What would I think if I met my online persona? Would I like them, or would I sneer slightly, embarrassed by my own proximity? I’ve tried not to hide behind that persona too much – I use my own name (more or less), and a picture that’s only a year old. But I have to acknowledge that there is a degree of online creation, be it rather random. When, for example, I set up my twitter account some years ago, I wanted to be RebeccaLT, my name and initials. This was taken, obviously, and I forget how many numbers I tried before I thought sod it, and jumped to 99. There was no meaning involved, and now I’m stuck with Rebecca99LT. Sometimes I wish I’d chosen something more pertinent – maybe theunlikelydoc or moodydoc, and an underscore somewhere would have added a touch of mystery – but I’m glad I used my name. Actually, let me change that – I’m glad I was able to use my name, I know that some people don’t feel able to do so.
I have wondered why I have recently launched myself and my thoughts into the internet with more enthusiasm than previously. Writing is not new for me, but I have been both reluctant to share it and afraid of the response, which I acknowledge is a form of vanity. Over the last year, however, I have written many more words than usual, much of it about my own experiences as a psychiatric patient and my subsequent blind leap into becoming a psychiatrist. I have written a memoir, poems, blog posts and many an enthusiastic tweet. I began the blog because I had so much to say, and I no longer wanted to hide behind myself. I wanted to reach a few people, at least some of whom I hoped would know me, so I could tell them something of what I’d been through, and what I thought about. It is easier and less embarrassing for me to write things down, and I found I don’t actually mind whether people read it, don’t read it, read and comment, or read and don’t comment. My vanity was dispelled.
But why now? The explanation I mostly give is that my daughters are now all old enough to understand, and to say if they would rather I didn’t. This may be the case, but I wonder if it’s the whole truth. In the odd darker moment I have wondered if I am more disinhibited, and I can’t stop the occasional thought that this might have followed my recent course of ECT. I know that there are those out there who consider themselves brain damaged following ECT, and I think – how would I know? How would it manifest itself? I don’t really believe this, and there is no evidence that I am cognitively impaired, but it’s hard to put entirely to rest. It is more likely that any disinhibition would be a manifestation of my underlying illness – or even treatment – and this has its own issues. Mild elevation of mood enhances writing and self-belief; any higher leads to the spouting of rubbish, and low mood dries up inspiration completely. But what in the wide mood spectrum is normal? People function all over the place, and I’m not altogether being facetious when I say that 6.5/10 is my preference.

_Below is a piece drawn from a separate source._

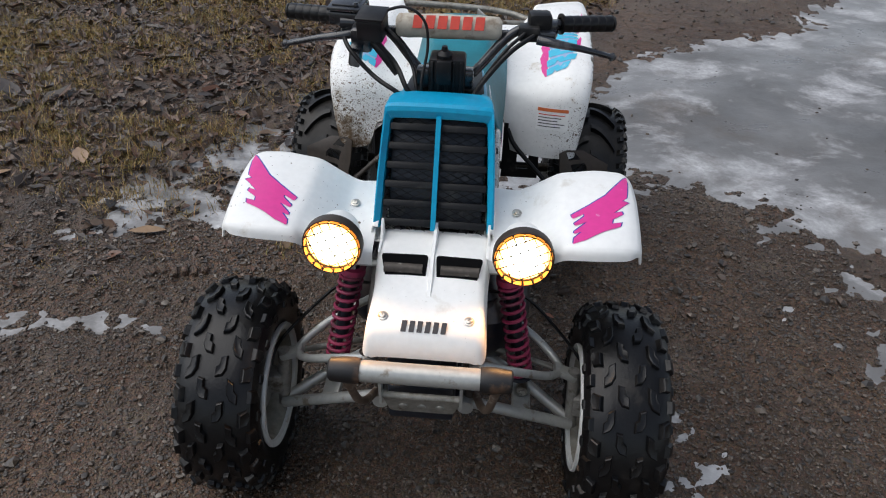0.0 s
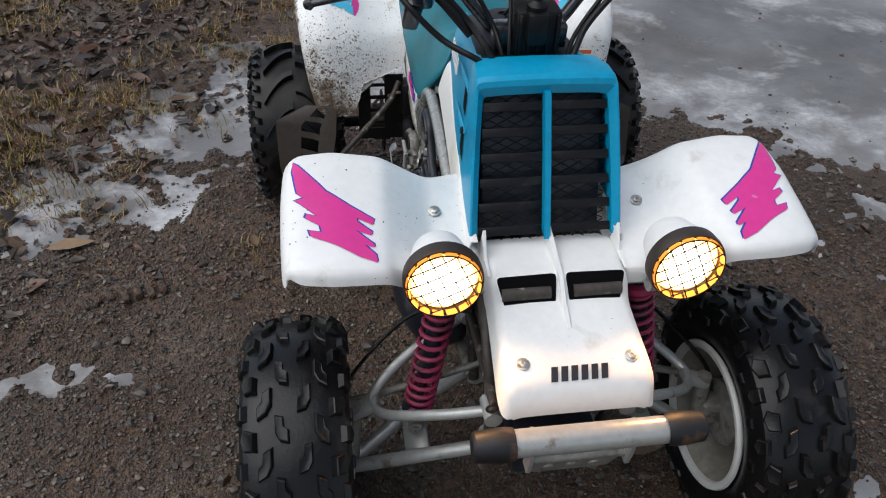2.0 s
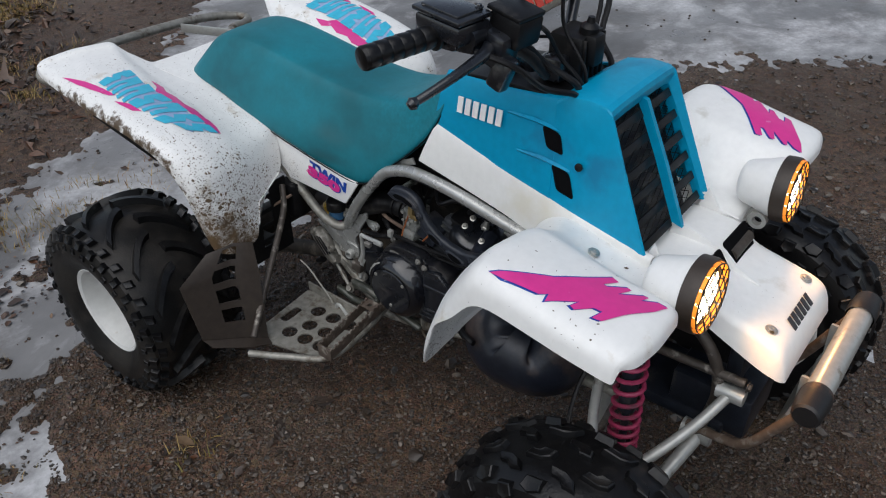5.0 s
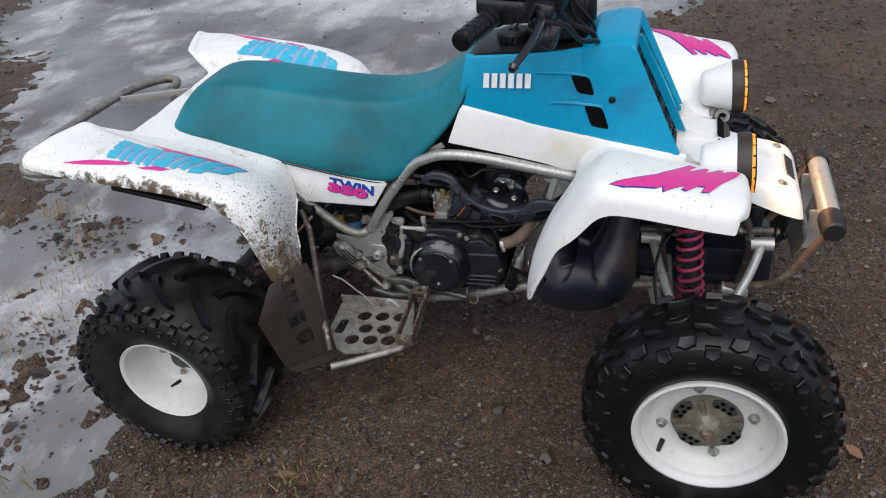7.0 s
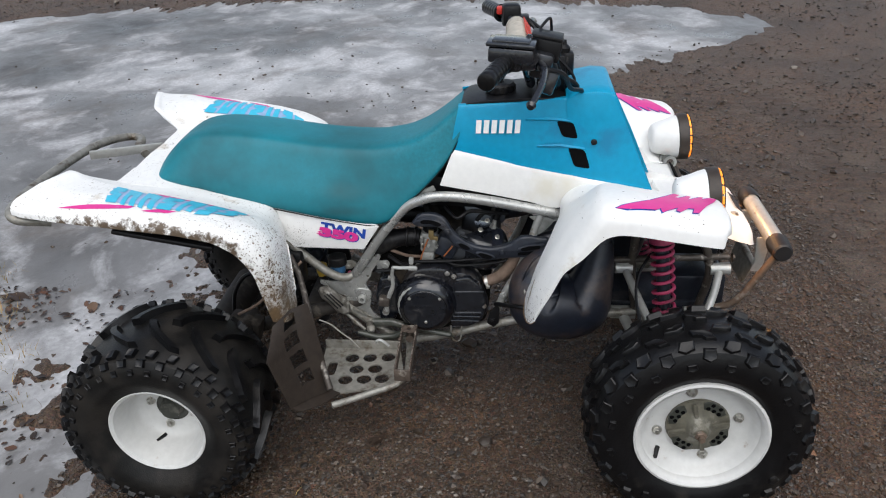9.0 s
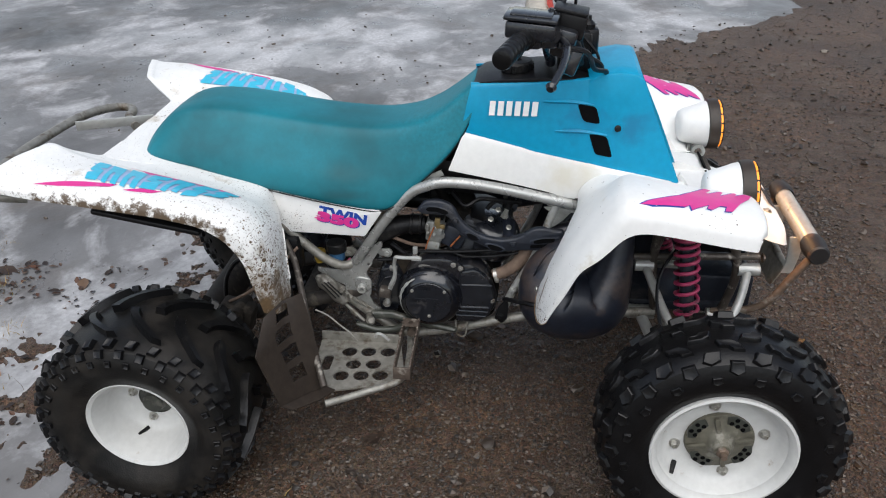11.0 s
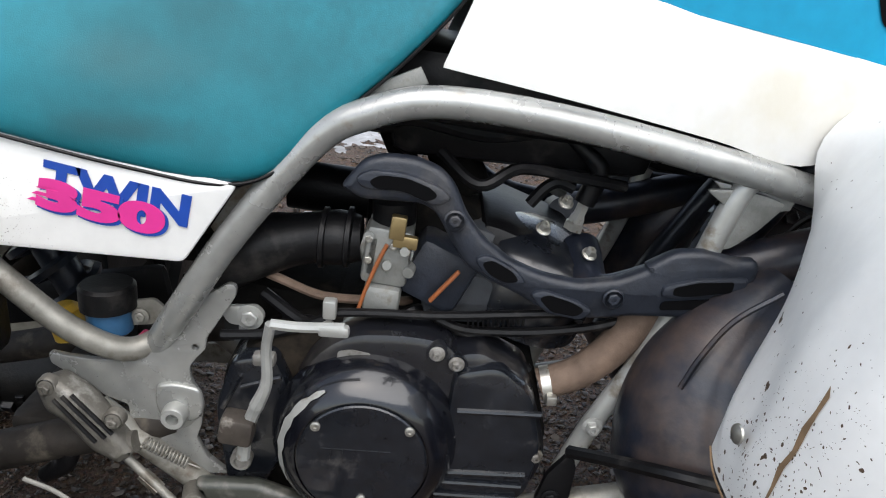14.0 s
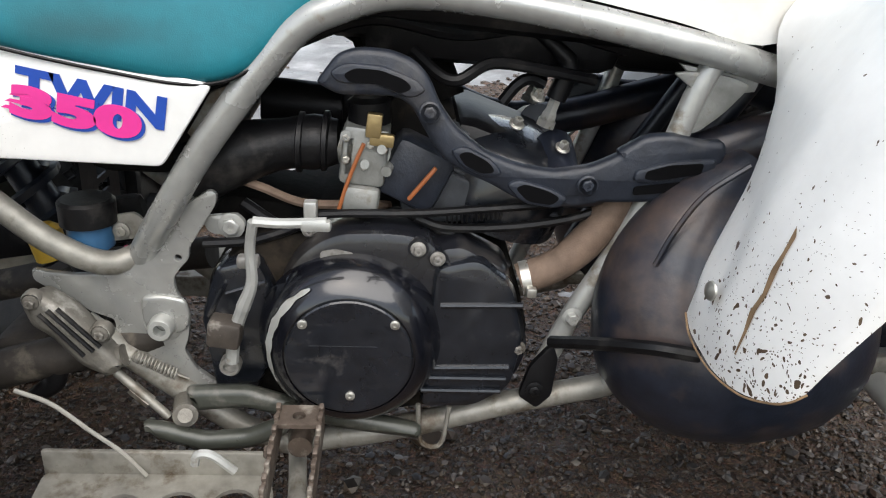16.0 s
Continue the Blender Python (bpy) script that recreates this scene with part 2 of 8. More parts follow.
def spatter(m, amount=0.5, scale=70.0, mud_at=None, mud_size=0.2, mud_color=(0.075, 0.05, 0.03), cake=True):
    """Flung mud on a surface: fine flecks, larger drops, and a caked patch round the place mud_at."""
    n, l = m.node_tree.nodes, m.node_tree.links
    b = n["Principled BSDF"]
    tc = n.new("ShaderNodeTexCoord")
    src = b.inputs["Base Color"].links[0].from_socket
    warp = n.new("ShaderNodeTexNoise")
    warp.inputs["Scale"].default_value, warp.inputs["Detail"].default_value = 45, 2
    l.new(tc.outputs["Object"], warp.inputs["Vector"])
    add = n.new("ShaderNodeMixRGB")
    add.blend_type, add.inputs[0].default_value = "LINEAR_LIGHT", 0.012
    l.new(tc.outputs["Object"], add.inputs[1])
    l.new(warp.outputs["Color"], add.inputs[2])
    zone = n.new("ShaderNodeTexNoise")
    zone.inputs["Scale"].default_value, zone.inputs["Detail"].default_value = 9, 3
    l.new(tc.outputs["Object"], zone.inputs["Vector"])
    near = None
    if mud_at:
        d = n.new("ShaderNodeVectorMath")
        d.operation = "DISTANCE"
        l.new(tc.outputs["Object"], d.inputs[0])
        d.inputs[1].default_value = mud_at
        near = n.new("ShaderNodeMapRange")
        near.inputs["From Min"].default_value, near.inputs["From Max"].default_value = mud_size * 2.2, mud_size * 0.25
        l.new(d.outputs["Value"], near.inputs["Value"])

    def flecks(sc, base, gain):
        v = n.new("ShaderNodeTexVoronoi")
        v.inputs["Scale"].default_value = sc
        l.new(add.outputs[0], v.inputs["Vector"])
        th = n.new("ShaderNodeMath")
        th.operation = "MULTIPLY_ADD"
        l.new(zone.outputs["Fac"], th.inputs[0])
        th.inputs[1].default_value, th.inputs[2].default_value = gain, base
        out = th.outputs[0]
        if near:
            t2 = n.new("ShaderNodeMath")
            t2.operation = "MULTIPLY_ADD"
            l.new(near.outputs[0], t2.inputs[0])
            t2.inputs[1].default_value = 0.5 if cake else 0.42
            l.new(out, t2.inputs[2])
            out = t2.outputs[0]
        rnd = n.new("ShaderNodeSeparateColor")
        l.new(v.outputs["Color"], rnd.inputs[0])
        lim = n.new("ShaderNodeMath")
        lim.operation = "MULTIPLY"
        l.new(out, lim.inputs[0])
        l.new(rnd.outputs[0], lim.inputs[1])
        less = n.new("ShaderNodeMath")
        less.operation = "LESS_THAN"
        l.new(v.outputs["Distance"], less.inputs[0])
        l.new(lim.outputs[0], less.inputs[1])
        return less.outputs[0]

    f1 = flecks(scale, -0.22 + 0.2 * amount, 0.45 * amount + 0.22)
    f2 = flecks(scale * 2.7, -0.2 + 0.22 * amount, 0.4 * amount + 0.18)
    mx = n.new("ShaderNodeMath")
    mx.operation = "MAXIMUM"
    l.new(f1, mx.inputs[0])
    l.new(f2, mx.inputs[1])
    fac = mx.outputs[0]
    if near and cake:
        cake = n.new("ShaderNodeTexNoise")
        cake.inputs["Scale"].default_value, cake.inputs["Detail"].default_value, cake.inputs["Roughness"].default_value = 30, 6, 0.7
        l.new(tc.outputs["Object"], cake.inputs["Vector"])
        s = n.new("ShaderNodeMath")
        s.operation = "MULTIPLY_ADD"
        l.new(near.outputs[0], s.inputs[0])
        s.inputs[1].default_value = 0.75
        l.new(cake.outputs["Fac"], s.inputs[2])
        cf = n.new("ShaderNodeMapRange")
        cf.inputs["From Min"].default_value, cf.inputs["From Max"].default_value = 0.94, 1.24
        l.new(s.outputs[0], cf.inputs["Value"])
        mm = n.new("ShaderNodeMath")
        mm.operation = "MAXIMUM"
        l.new(fac, mm.inputs[0])
        l.new(cf.outputs[0], mm.inputs[1])
        fac = mm.outputs[0]
    mud = n.new("ShaderNodeMix")
    mud.data_type = "RGBA"
    l.new(fac, mud.inputs[0])
    l.new(src, mud.inputs[6])
    tone = n.new("ShaderNodeTexNoise")
    tone.inputs["Scale"].default_value = 50
    l.new(tc.outputs["Object"], tone.inputs["Vector"])
    tint = n.new("ShaderNodeMix")
    tint.data_type = "RGBA"
    tint.inputs[6].default_value = (*(c * 0.35 for c in mud_color), 1)
    tint.inputs[7].default_value = (*(c * 1.9 for c in mud_color), 1)
    l.new(tone.outputs["Fac"], tint.inputs[0])
    l.new(tint.outputs[2], mud.inputs[7])
    l.new(mud.outputs[2], b.inputs["Base Color"])
    return m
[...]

But overall I think I’m in a place where I’m relatively comfortable, as regards family and career. It all feels rather fragile, but for the first time I feel safe writing about some of the harder things I’ve been through, and I think I also have the advantages of experience and hindsight. Maybe that makes it less fresh, but it gives a longer view.
Returning to the online persona, I am trying to view my own with an objective eye, and it’s difficult. I see a senior doctor, with a story of a mood disorder, who has, despite this, managed to climb the ranks. She also has a family, is rather short, and occasionally brags about playing the viola. She thinks she has a lot to say because she’s both patient and doctor. Already I can’t stand myself! Perhaps I’m not quite that bad – I’m diffident, shy, self-deprecating. I have a very quiet voice. But these things don’t really come across online, and I realise that I see myself differently to what I think I project. Even in real life, the person in one’s head can be very different to the one that others see, but this is far more obvious online. For some it’s deliberate (not a criticism), some may be unaware, and for many of us it will be somewhere in between.
I am a member of a few online support groups, and I find this frankly very difficult. People with both mental and physical illness can often feel misunderstood by the medical profession, and sharing symptoms and feelings online can be very helpful. But there is a danger when others (not just doctors) offer advice, medical and otherwise. The online persona remains a creation, it can never fully represent the person behind it, and the true picture will never be clear. Those who manage to offer support without advice, and without judgement, may well be providing something really important; but some find it difficult not to get embroiled, and there can be real dangers for both sides.
Returning to the less specific, I am becoming quite fond of many of those that I meet online, including other doctor/ patients; but I wonder what it would be like if we were suddenly all trapped in a room together? Some, like me, use a picture which might make recognition easier; but, let’s face it, we choose the picture. The most eloquent might be lost for words, or the spoken words may not be what we expect.
Ultimately, I’m not sure any of it matters, other than the need to remember that who you see online may not be who you see.